The conference is free to all, but registration is required.

Talk on Class Struggle in Black Studies – Tenth-Annual Eric N. Schocket Memorial Lecture on Class and Culture, with speaker Fred Moten: Franklin Patterson, Main Lecture Hall, March 30, 5 p.m.

This year’s Eric N. Schocket speaker is Fred Moten, the author of In the Break: The Aesthetics of the Black Radical Tradition (University of Minnesota Press). In 2009 Moten was critic-in-residence at In Transit 09: Resistance of the Object, the Performing Arts Festival at the House of World Cultures, Berlin; and was also recognized as one of ten “New American Poets” by the Poetry Society of America. He has gone on to have a distinguished career as a poet, author, and educator.
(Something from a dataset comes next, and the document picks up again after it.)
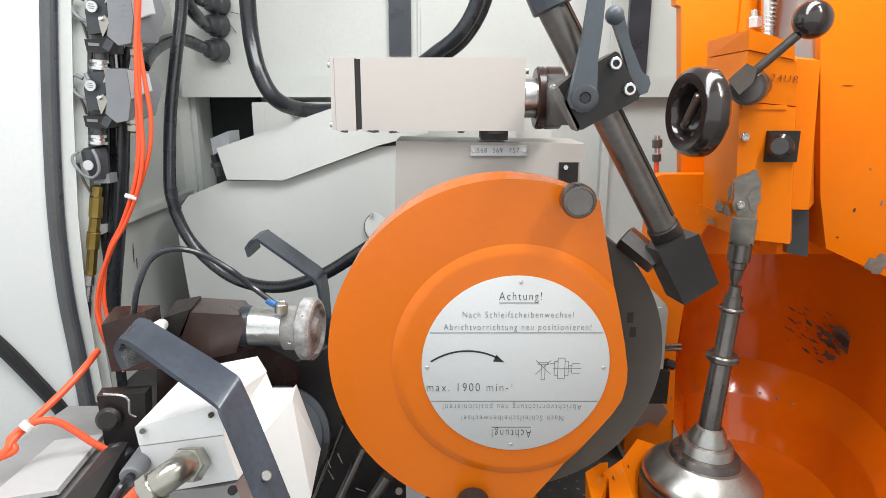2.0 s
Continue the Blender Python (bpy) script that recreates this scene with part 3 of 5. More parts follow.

For ten years, from 1996 until his tragic death from leukemia in September 2006, Professor Eric Schocket was an active and much-loved member of the Hampshire College community. A nationally prominent scholar of American literature (his first book, Vanishing Moments: Class and American Literature, was published in 2006), Professor Schocket wrote primarily on issues of class consciousness and social stratification in America, as seen through and changed by the powerful lens of literature. The annual Schocket Memorial Lecture on Class and Culture was established to honor his memory and to further the field to which he was so devoted.